Ci mancavano solamente i predicatori fiscali, gli opinionisti omnibus travestiti da funzionari dell’Agenzia delle entrate. Hanno aspettato, quatti quatti, che Jannik Sinner vincesse il suo primo slam, che diventasse un’icona del nostro sport, per tirare fuori il ditino e impartire la lezione.

Come gli intercambiabili Aldo Cazzullo e Massimo Gramellini, firme di spicco del Corriere della sera, entrambi indignati dal fatto che Sinner, come centinaia di sportivi, abbia la residenza nel principato di Monaco dove si pagano molte meno tasse. Per Cazzullo «non è una valutazione sportiva ma morale», al punto da chiedersi: «Come può Sinner diventare l’orgoglio italiano se non paga le tasse nel suo paese?».

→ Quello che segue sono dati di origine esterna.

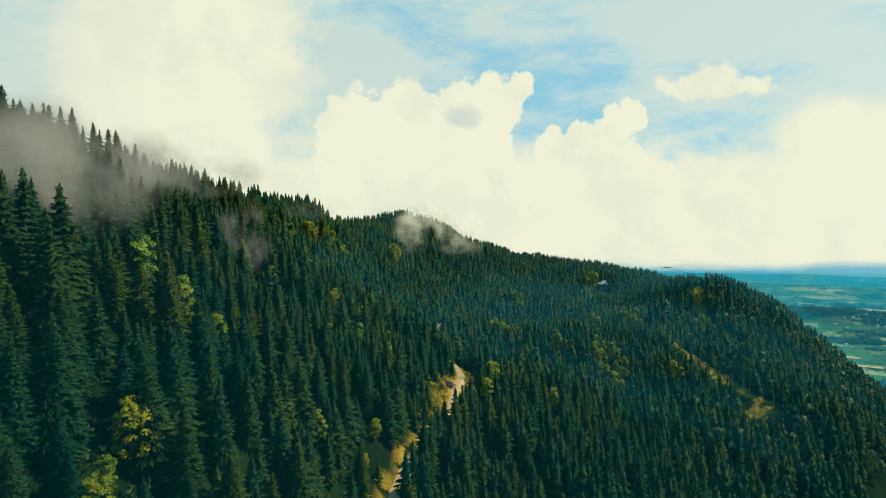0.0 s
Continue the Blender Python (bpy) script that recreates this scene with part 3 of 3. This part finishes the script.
def build_undergrowth():
    # rounded trees mixed into the spur's flank
    v, f = broadleaf(120, 12, 3.6, 110, 0.85)
    w, q = broadleaf(121, 13, 3.2, 110, 0.85)
    shapes = [(*[v, f], np.zeros(len(f))), (*[w, q], np.zeros(len(q)))]
    x, y = scatter(150, 420, 340, 640, 14.0, 44, lambda a, b: (a > 150 + 0.25 * (b - 340)) & (a < 0.72 * b + 20))
    forest("broadleaf_wood", shapes, x, y, 45, [leaves("deep_green_leaves", (0.02, 0.075, 0.045), (0.04, 0.115, 0.05), (0.10, 0.17, 0.06))], "dull green broad-leaved wood mixed into the spruce slope", 0.8, 1.35, leafy=True)
    # shrubs beside the road and in the cleared strips
    rng = np.random.default_rng(46)
    shrub = [broadleaf(130 + i, 2.0, 1.1, 36, 0.31, True) for i in range(3)]
    shrub = [(a, b, np.zeros(len(b))) for a, b in shrub]
    xs, ys = [], []
    for line, n, lo, hi in ((ROAD[(ROAD[:, 1] > 265) & (ROAD[:, 1] < 405)], 620, 3.2, 9.5), (ROAD[(ROAD[:, 1] < 265)], 200, 3.2, 5.5), (ROAD[ROAD[:, 1] > 405], 160, 3.0, 5.0), (RUN, 240, 0.0, 5.5), (TRACK, 200, 0.0, 5.0)):
        p = line[rng.integers(0, len(line), n)]
        a, d = rng.uniform(0, 6.28, n), rng.uniform(lo, hi, n)
        px, py = p[:, 0] + np.cos(a) * d, p[:, 1] + np.sin(a) * d
        ok = (away(px, py, ROAD) > 2.7) & (np.hypot(px - 3.8, py - 323) > 5.5)
        xs.append(px[ok])
        ys.append(py[ok])
    for cx, cy, r in ((-5, 303, 6), (-3, 314, 5), (-8, 292, 4), (-1, 325, 5)):
        a, d = rng.uniform(0, 6.28, 80), np.sqrt(rng.uniform(0, 1, 80)) * r
        px, py = cx + np.cos(a) * d, cy + np.sin(a) * d
        ok = (away(px, py, ROAD) > 2.7) & (np.hypot(px - 3.8, py - 323) > 5.5)
        xs.append(px[ok])
        ys.append(py[ok])
    forest("verge_shrubs", shrub, np.concatenate(xs), np.concatenate(ys), 47, [M_GRASS], "yellow-green shrubs and tall grass beside the road", 0.35, 1.2, (0.9, 1.5), 0.1, leafy=True)
    # understorey round the broad-leaved trees
    sites = np.array([q for q in YELLOW_TREES + GREEN_TREES + DULL_TREES if q[1] > 230], float)
    p = sites[rng.integers(0, len(sites), 950)]
    px, py = p[:, 0] + rng.normal(0, 4.2, 950), p[:, 1] - 3.5 + rng.normal(0, 4.6, 950)
    ok = (away(px, py, ROAD) > 3.2) & (np.hypot(px - 196, py - 742) > 17)
    forest("understorey", [(a, b, np.zeros(len(b))) for a, b in (broadleaf(150 + i, 3.4, 1.7, 40, 0.46, True) for i in range(3))], px[ok], py[ok], 49, [M_DULL_LEAF],
           "dense green shrubs under the broad-leaved trees", 0.5, 1.5, (0.9, 1.4), 0.2, leafy=True)
    # low growth on the floor of the near slope
    px, py = rng.uniform(-115, -28, 800), rng.uniform(88, 270, 800)
    ok = away(px, py, ROAD) > 4.0
    fern = leaves("fern_leaves", (0.012, 0.055, 0.030), (0.025, 0.085, 0.035), (0.06, 0.12, 0.03))
    forest("ferns", [(a, b, np.zeros(len(b))) for a, b in (broadleaf(160 + i, 2.2, 2.0, 46, 0.42, True) for i in range(3))], px[ok], py[ok], 50, [fern],
           "dark green ferns and shrubs on the forest floor", 0.5, 1.4, (1.0, 1.9), 0.15, leafy=True)
    # meadow round the cabin
    n = 1500
    a, r = rng.uniform(0, 6.28, n), np.sqrt(rng.uniform(0, 1, n)) * 15
    px, py = 198 + np.cos(a) * r, 745 + np.sin(a) * r
    forest("meadow_grass", shrub, px[:400], py[:400], 48, [M_GRASS], "sunlit yellow meadow grass beside the cabin", 0.2, 0.4, (1.0, 2.0), 0.05, leafy=True)


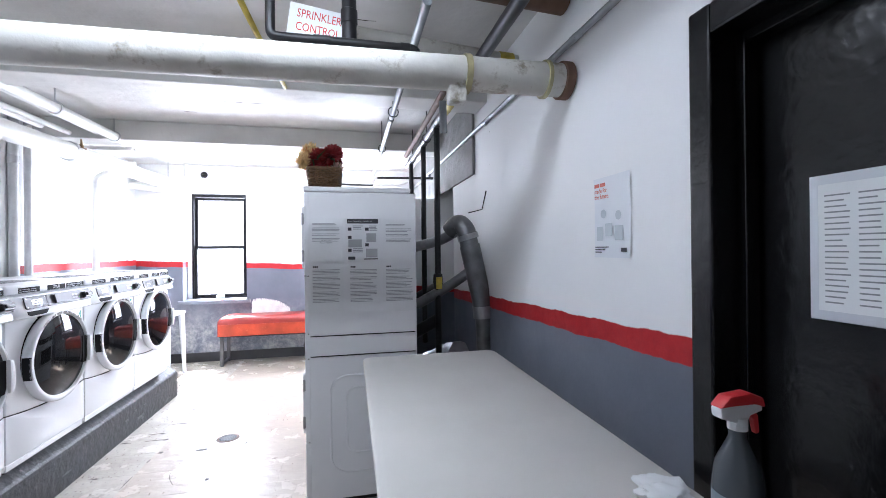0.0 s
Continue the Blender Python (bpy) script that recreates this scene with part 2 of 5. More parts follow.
def zone_wall(name, z0, z1, slope=0.0, tilt=0.0, y_from=None, worn=False, red=True, greys=((0.13, 0.145, 0.18), (0.19, 0.205, 0.245)), relief=0.2):
    """Wall paint: grey dado, red stripe from z0 to z1 (at x = y = 0, rising by slope along y and by tilt along x), white above; hand-painted edges."""
    m = bpy.data.materials.new(name)
    m.use_nodes = True
    N, L = m.node_tree.nodes, m.node_tree.links
    b = N["Principled BSDF"]
    b.inputs["Roughness"].default_value = 0.4
    geo, sep = N.new("ShaderNodeNewGeometry"), N.new("ShaderNodeSeparateXYZ")
    L.new(geo.outputs["Position"], sep.inputs[0])

    def noise_tex(scale, detail=6, rough=0.55):
        n = N.new("ShaderNodeTexNoise")
        n.inputs["Scale"].default_value, n.inputs["Detail"].default_value, n.inputs["Roughness"].default_value = scale, detail, rough
        L.new(geo.outputs["Position"], n.inputs["Vector"])
        return n.outputs["Fac"]

    def math_node(op, a, c, d=None):
        n = N.new("ShaderNodeMath")
        n.operation = op
        for i, v in enumerate((a, c, d)):
            if v is None:
                continue
            if isinstance(v, (int, float)):
                n.inputs[i].default_value = v
            else:
                L.new(v, n.inputs[i])
        return n.outputs[0]

    def mix_col(f, a, c):
        n = N.new("ShaderNodeMix")
        n.data_type = "RGBA"
        for key, v in (("Factor", f), ("A", a), ("B", c)):
            if isinstance(v, tuple):
                n.inputs[key].default_value = (*v, 1)
            else:
                L.new(v, n.inputs[key])
        return n.outputs["Result"]

    def step(v, lo, hi):
        n = N.new("ShaderNodeMapRange")
        n.inputs["From Min"].default_value, n.inputs["From Max"].default_value = lo, hi
        L.new(v, n.inputs["Value"])
        return n.outputs[0]

    wob = math_node("MULTIPLY_ADD", math_node("SUBTRACT", noise_tex(7, 4), 0.5), 0.032, sep.outputs["Z"])
    wob = math_node("MULTIPLY_ADD", sep.outputs["Y"], -slope, wob)
    wob = math_node("MULTIPLY_ADD", sep.outputs["X"], -tilt, wob)
    big, fine, blot = noise_tex(1.6, 5), noise_tex(26, 8, 0.7), noise_tex(5, 10, 0.75)
    white = mix_col(step(big, 0.3, 0.7), (0.80, 0.80, 0.805), (0.83, 0.83, 0.835))
    white = mix_col(step(blot, 0.69, 0.82), white, (0.60, 0.59, 0.57))
    white = mix_col(step(noise_tex(9, 3), 0.745, 0.755), white, (0.16, 0.13, 0.10))
    grey = mix_col(step(big, 0.3, 0.7), *greys)
    if worn:
        low = step(sep.outputs["Z"], 0.80, 0.35)
        w = math_node("MULTIPLY", step(noise_tex(6, 12, 0.8), 0.44, 0.66), low)
        grey = mix_col(w, grey, (0.52, 0.52, 0.51))
    redc = mix_col(step(fine, 0.3, 0.7), (0.38, 0.012, 0.018), (0.48, 0.02, 0.024))
    col = mix_col(step(wob, z0 - 0.002, z0 + 0.002), grey, redc if red else white)
    if red:
        col = mix_col(step(wob, z1 - 0.002, z1 + 0.002), col, white)
    if y_from is not None:
        col = mix_col(step(sep.outputs["Y"], y_from, y_from + 0.004), white, col)
    L.new(col, b.inputs["Base Color"])
    L.new(math_node("MULTIPLY_ADD", step(blot, 0.3, 0.7), 0.25, 0.5), b.inputs["Roughness"])
    b.inputs["Specular IOR Level"].default_value = 0.35
    bn = N.new("ShaderNodeBump")
    bn.inputs["Strength"].default_value, bn.inputs["Distance"].default_value = relief, 0.008
    L.new(math_node("ADD", noise_tex(14, 8, 0.6), math_node("MULTIPLY", noise_tex(90, 3), 0.18)), bn.inputs["Height"])
    L.new(bn.outputs[0], b.inputs["Normal"])
    return m


left_paint = zone_wall("left_wall_paint", 1.275, 1.34, y_from=3.97)
window_paint = zone_wall("window_wall_paint", 1.166, 1.236, worn=True, tilt=-0.036)
right_paint = zone_wall("right_wall_paint", 1.15, 1.225, slope=-0.038)
pillar_paint = zone_wall("pillar_paint", 1.235, 1.236, red=False, greys=((0.022, 0.023, 0.027), (0.04, 0.042, 0.048)), relief=0.75)
pilaster_paint = zone_wall("pilaster_paint", 1.20, 1.275)

structure("ceiling", box(-2.95, 1.6, -2.6, 6.6, CEIL, CEIL + 0.15), ceiling_mat, "white painted concrete ceiling with flaking paint")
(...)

Ad onor del vero non è la prima volta che Cazzullo inciampa nell’argomento; già nel 2020 sdottoreggiò sulla moralità del tennista altoatesino e sulla sua residenza monegasca, sfoggiando perle di qualunquismo in purezza: «Trovo amaro che, nel momento in cui ci sono compatrioti che muoiono nel bagno di un ospedale, altri italiani si chiamino fuori dalla comunità, dicendoci in sostanza: arrangiatevi, io sto nel Principato di Monaco». Aggiungendo che lui non avrebbe più tifato per Sinner ma per Rafa Nadal «uno dei primi contribuenti di Spagna che lascerà nello sport un’impronta incomparabilmente più profonda». Qualcuno spieghi a Cazzullo che pur non vivendo a Montecarlo, Nadal ha la residenza alle Baleari dove l’aliquota ficale è la metà rispetto alla Spagna continentale. Dettagli che fanno la differenza.

Più passiva-aggressiva la posizione di Gramellini, che non amando fare il contropelo all’opinione pubblica, lancia la sua staffilata in modo ellittico, quasi a nascondere la mano: «Sinner in un altrove esentasse ha messo la residenza, è vero, come tanti del suo lignaggio e con il suo ingaggio. Non sono il suo commercialista, ma se riportasse la residenza in Italia, diventerebbe definitivamente il mio tipo preferito di italiano».

Sarà bene fare un po’ di chiarezza. Jannik Sinner in primo luogo non è un evasore fiscale e, spostando la residenza in Costa azzurra (15 tra i primo trenta tennisti del mondo vivono lì), non ha commesso nessun reato e nessuna irregolarità. Detto questo, le accuse di scarsa moralità non stanno in piedi proprio in rapporto all’attività svolta da Sinner che di fatto è in Italia per poche settimane l’anno, durante gli Internazionali di Roma, nel corso delle finals di Torino e per andare a trovare la famiglia. Tutto il resto del tempo è impegnato a girare il mondo: Australia, Stati uniti, Asia, Europa, Arabia, Sudamerica, la vita del tennista professionista è un continuo girovagare, un’esistenza apolide che per poco più di un decennio ruota tutta attorno allo sfibrante calendario della Atp. E disputando quasi tutti i tornei all’estero è all’estero che Sinner paga le sue tasse.

Non tutti sanno, e di certo non sembrano esserne a conoscenza Cazzullo e Gramellini, che i premi incassati per le vittorie o i passaggi di turno, in genere la maggior parte delle entrate di un tennista, sono tassati nel paese in cui si disputa il torneo, proprio come qualsiasi professionista italiano che vive e lavora in un paese straniero. E non si tratta di bruscolini. Vincendo gli open di Melbourne ha intascato circa due milioni di dollari, ma di quella cifra il 45% è versato nelle casse di Canberra. La tassazione agevolata del Principato si applica invece ai guadagni pubblicitari e ai diritti di immagine che ovviamente nel caso del lanciatissimo Sinner sono destinati a lievitare. È moralmente sbagliato? Non spetta certo a noi giudicare e tantomeno ai corsivisti del Correiere.